Every five days and 15 hours--the
time it takes the planet to complete a full trip around its star--HAT-P-2b
crosses in front of its stellar parent, as seen from Earth, in what astronomers
call a transit. During such transits, researchers can
determine the physical size of extrasolar planets by measuring how much they
dim the light of their central star.
Bakos and his team found that the newly
discovered planet is about 1.18 times brighter than Jupiter and 8.2 times as massive. A
150-pound (60-kilogram) person on Earth would weigh 2,100 pounds
(952 kilograms), or just over one ton, and experience about 14 times Earth's
gravity at the visible cloud top surface of HAT-P-2b, researchers said.
The planet's extremely elliptical
orbit brings it within about 3.1 million miles (4.9 million kilometers) of its
parent star on the inside, and swings out to a distance of about 9.6 million
miles (15.4 million kilometers).
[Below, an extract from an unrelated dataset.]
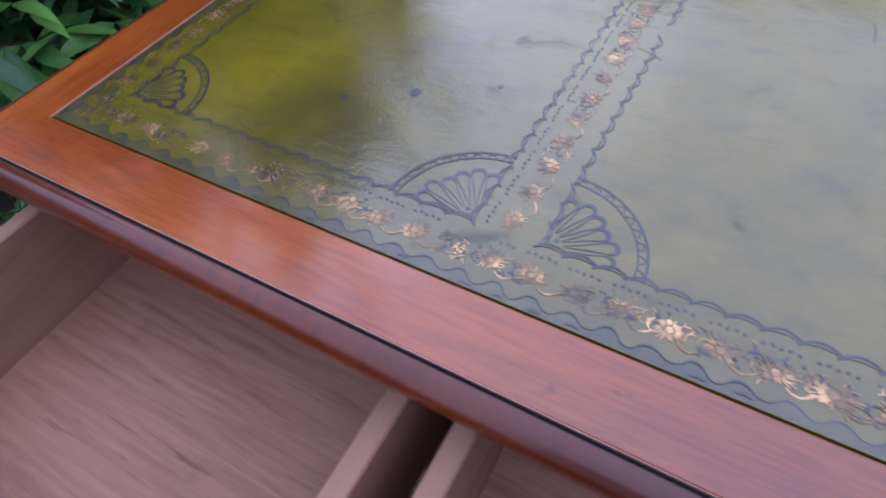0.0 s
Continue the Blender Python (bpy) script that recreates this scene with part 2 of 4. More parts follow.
def worn_gold():
    m, t, b = nodes("worn_gold_tooling", 0.36)
    n = noise_tex(t, world_coords(t), 70.0, 4)
    link(t, ramp(t, n, (0.38, (0.07, 0.050, 0.012)), (0.50, (0.26, 0.15, 0.055)), (0.66, (0.72, 0.45, 0.20))), b.inputs["Base Color"])
    link(t, ramp(t, n, (0.40, (0.2,)), (0.64, (0.85,))), b.inputs["Metallic"])
    return m


GOLD = lacquered(worn_gold(), 0.6)


def concrete(name, dark, light, chips, rough, tint):
    """A cast paving slab; chips is how much pale aggregate shows through the worn face."""
    m, t, b = nodes(name, rough, 0.48)
    w = world_coords(t)
    cloud = noise_tex(t, w, 2.6, 6, 0.62, 0.5)
    c = ramp(t, cloud, (0.28, dark), (0.72, light))
    stain = noise_tex(t, w, 9.0, 5, 0.65, 0.7)
    c = mixed(t, 0.8, c, ramp(t, stain, (0.34, (0.62, 0.58, 0.58)), (0.5, (1.0, 1.0, 1.02)), (0.7, tint)), "MULTIPLY")
    hue = noise_tex(t, w, 1.7, 4, 0.6, 0.6)
    c = mixed(t, 1.0, c, ramp(t, hue, (0.36, (0.98, 0.96, 1.08)), (0.50, (1.02, 0.99, 0.98)), (0.64, (1.05, 1.02, 0.82))), "MULTIPLY")
    mid = noise_tex(t, w, 45.0, 4, 0.7)
    c = mixed(t, 0.65, c, ramp(t, mid, (0.32, (0.46,)), (0.5, (0.95,)), (0.68, (1.35,))), "MULTIPLY")
    smudge = noise_tex(t, w, 34.0, 5, 0.62, 0.9)
    c = mixed(t, ramp(t, smudge, (0.58, (0.0,)), (0.70, (0.40 * min(chips, 1.0),))), c, (0.20, 0.185, 0.19))
    info = t.nodes.new("ShaderNodeObjectInfo")
    c = mixed(t, 0.8, c, ramp(t, info.outputs["Random"], (0.0, (0.82, 0.81, 0.76)), (0.5, (1.0, 0.96, 0.93)), (1.0, (1.12, 1.08, 1.10))), "MULTIPLY")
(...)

For comparison, Earth orbits the Sun at a
distance of about 93 million miles (150 million kilometers), but would range
between the orbits of Mercury and Mars if its orbital path mimicked the
extremes of HAT-P-2b.
Eccentricity explained
Astronomers believe that the odd
eccentricity of the planet's orbit--all previous extrasolar worlds found via the
transit method have circular orbits--may be due to another, outer world whose
gravitational pull disturbs the path of HAT-P-2b.
If the planet contained about 50
percent more mass, it could have fired up nuclear fusion and burn as a star for
a short while, researchers added.
"HAT-P-2b is hot, but it's not a
Jupiter," CfA astronomer Robert Noyes, a co-author on the study, said, adding
that previous planets found via the transit method have been billed as 'hot
Jupiters.' "It's much denser than a Jupiter-like planet; in fact, it is as
dense as Earth even though it's mostly made of hydrogen."